Sold Ceramics - Sold Japanese Tea, Coffee and Chocolate wares 18th Century - Page 2
Height with cover 345 mm (13.58 inch), height without cover 291 mm (11.46 inch), diameter handle to spout 265 mm (10.43 inch), diameter of mouthrim 83 mm (3.27 inch), diameter of footring 154 mm (6.06 inch), weight with cover 1,834 grams (64.69 ounce (oz.)), weight cover 160 grams (5.64 ounce (oz.))
Coffee pot of conical shape on three flat modelled feet. Curved, flat pireced handle, domed cover with pointed knob and loop ring (intended for a chain between the top of the handle and the loop ring on the cover). The hole for the mounted Dutch brass tap in the lower part is surrounded by a kiku-flower moddelled in low relief. Kenjo-Imari, decorated in underglaze blue, iron-red, green and gold. Six shaped panels outlined in underglaze blue and filled with foled leaves or a stylised, symmetrical flowering plant. In between on an iron-red ground a stylised flower head in underglaze blue and stylised leaves and flowers in gold. Round the foot a border with flower heads and scrolls and round the rim a border with waves and clouds. On the handle and feet stylised scrolls with leaves and flowers. The cover is decorated en suite.
As was the case with tea, it was not until the end of the 17th century that drinking coffee became popular in Europe. each town had his own coffee house, where everyone - which in fact meant mainly men - could enjoy drinking a cup of coffee. The Dutch East India Company, (Vereenigde Oost-Indische Compagnie, VOC), started off mainly importing coffee from Yemen, experimenting only later with plantations of their own in Java.
However, drinking coffee had for centuries already been a common practice in the Middle East. European coffee pots were therefore often modelled after Islamic copper examples. Two types of coffee pots were most frequently commissioned in Asian porcelain: conical and belly-shaped. The conical shaped pot originally came from Japan. After brewed coffee was poured into this luxurious porcelain pot, it was held warm on a stand and subsequently served through a metal tap which had later been added to the pot after it had been imported to the Netherlands. At the bottom of the pot the coffee grounds were collected. Coffee pots from China, where both types were made, don't feature a tap but a spout. (The World at Home, exhibition Groninger Museum 17 june 2017 - 31 march 2019)

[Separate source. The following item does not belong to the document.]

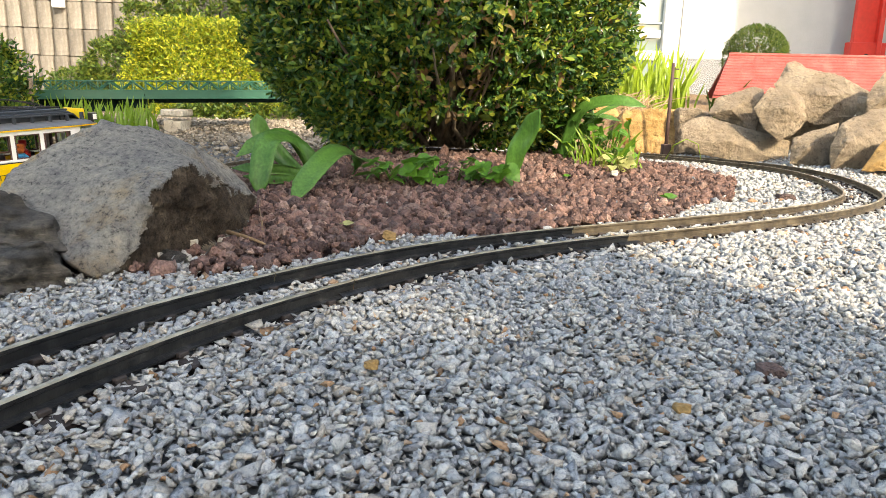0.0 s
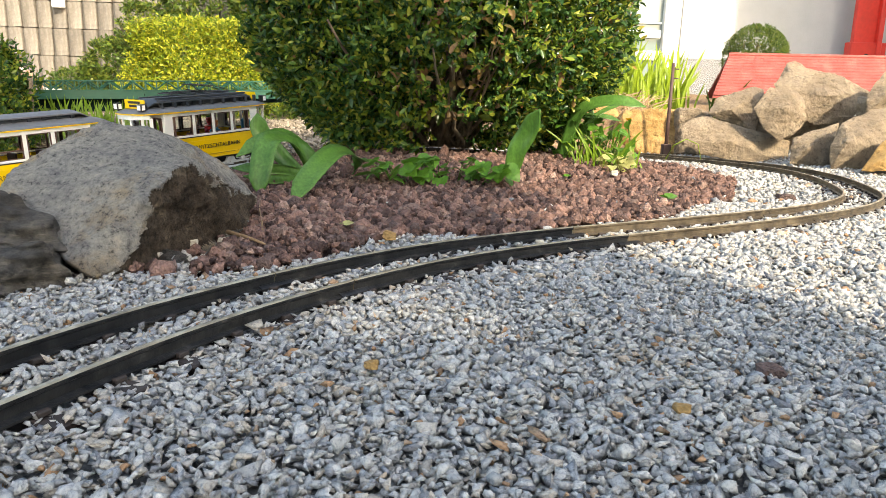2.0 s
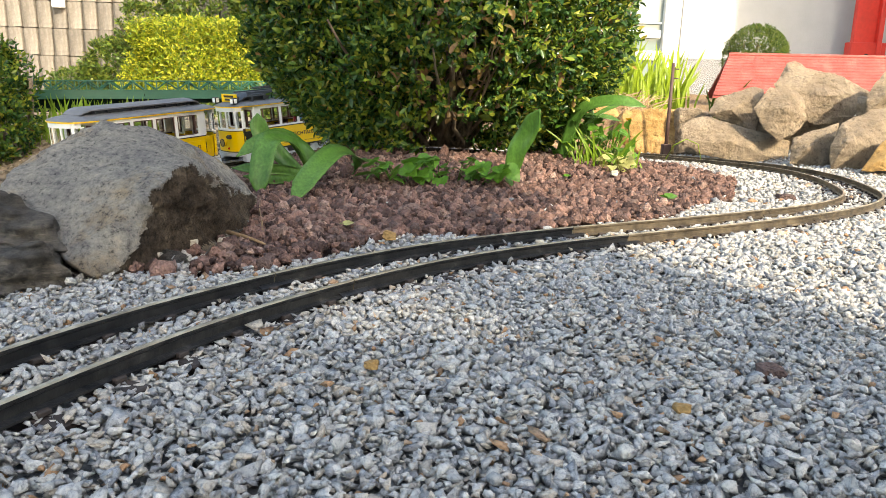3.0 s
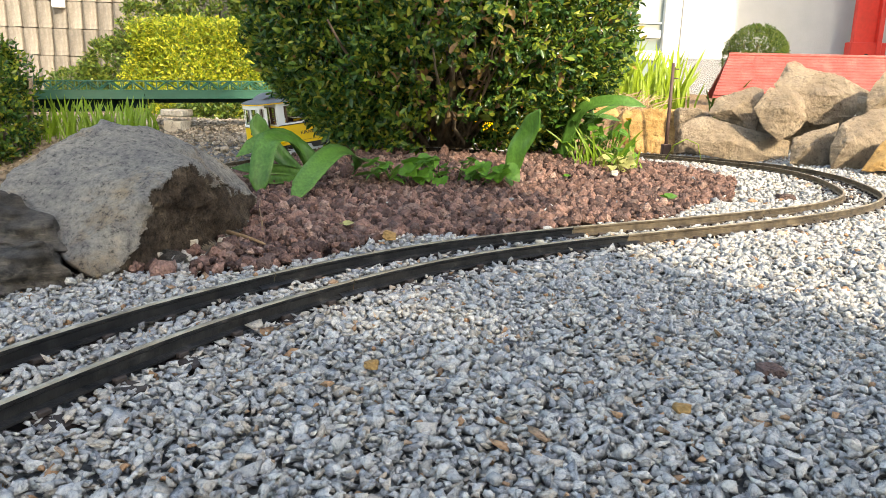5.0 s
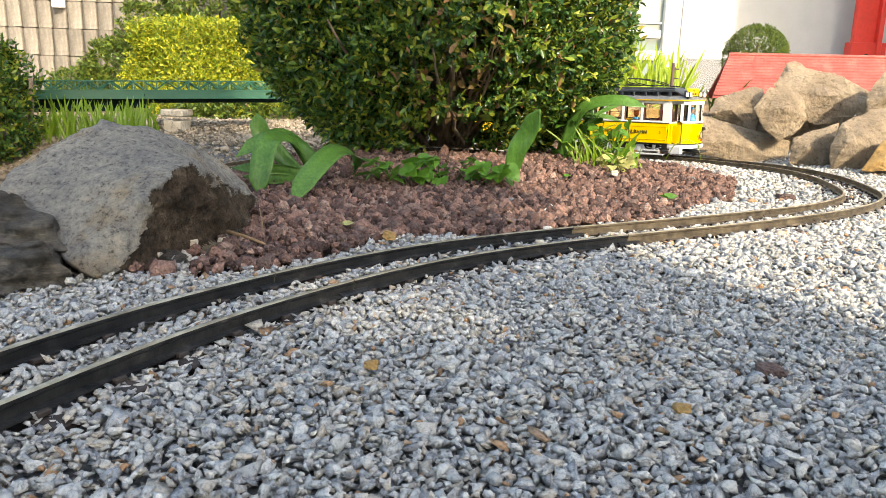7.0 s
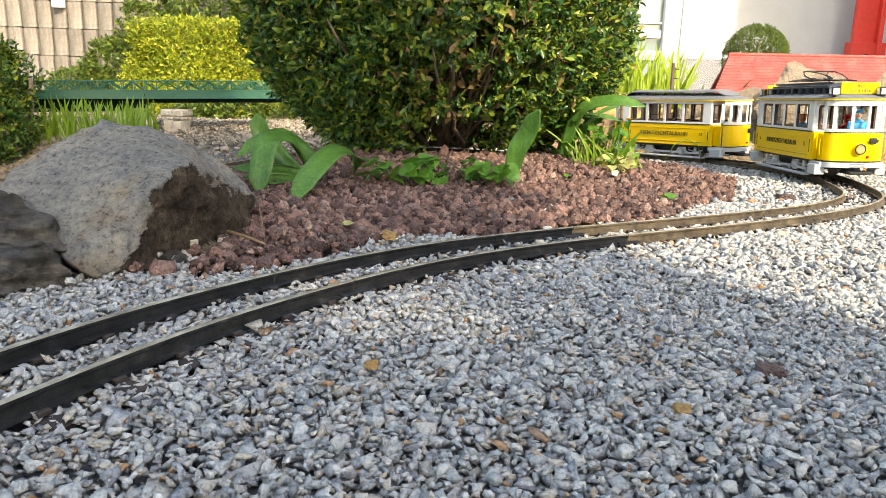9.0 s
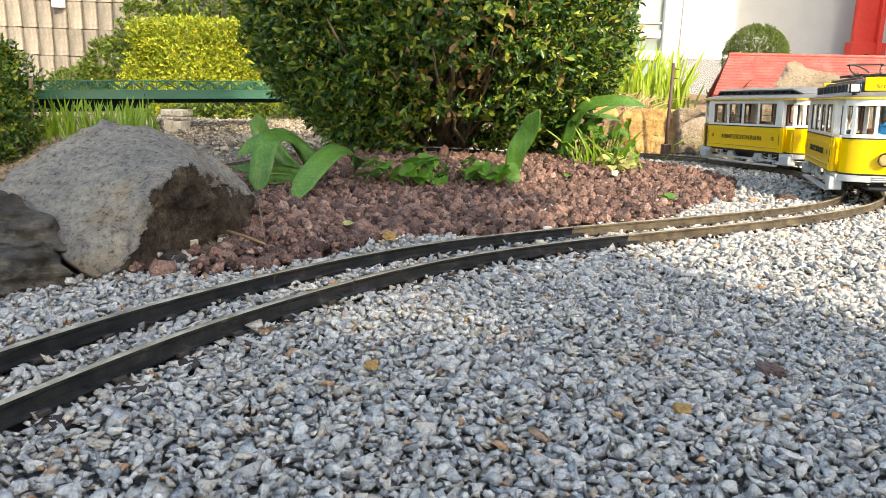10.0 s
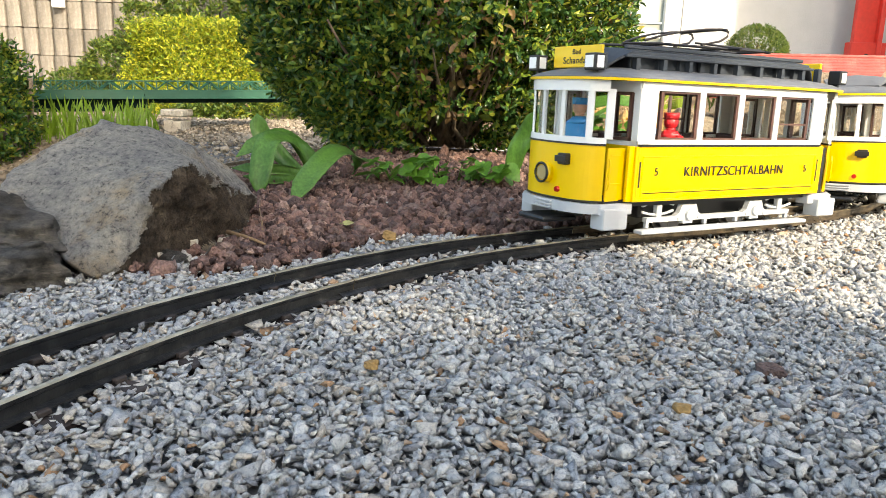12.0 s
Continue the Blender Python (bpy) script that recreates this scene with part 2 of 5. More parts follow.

A distinctive style of formally-painted, almost Baroque-looking pieces with broad areas of strong, dark enemal is referred to in Japan as kenjo-Imari ('presentation-Imari'). (Ayers, Impey & Mallet 1990, p.211)
Coffee pots, usually three-legged, are common in blue-and-white and in enamelled Imari. usually there is one hole left for a tap to be fitted in Europe, occasionally there are three. (Ayers, Impey & Mallet 1990, p.213)
For an identically shaped, sized and decorated Coffee pot, please see;
- Imari. Porcelain for European Palaces from the Freda and Ralph Lupin Collection. (L. Rotondo-McCord & P.J. Bufton, New Orleans Museum of Art, New Orleans 1997), p.103, cat. 83.
Condition: A chip to the rim and restored cover and feet.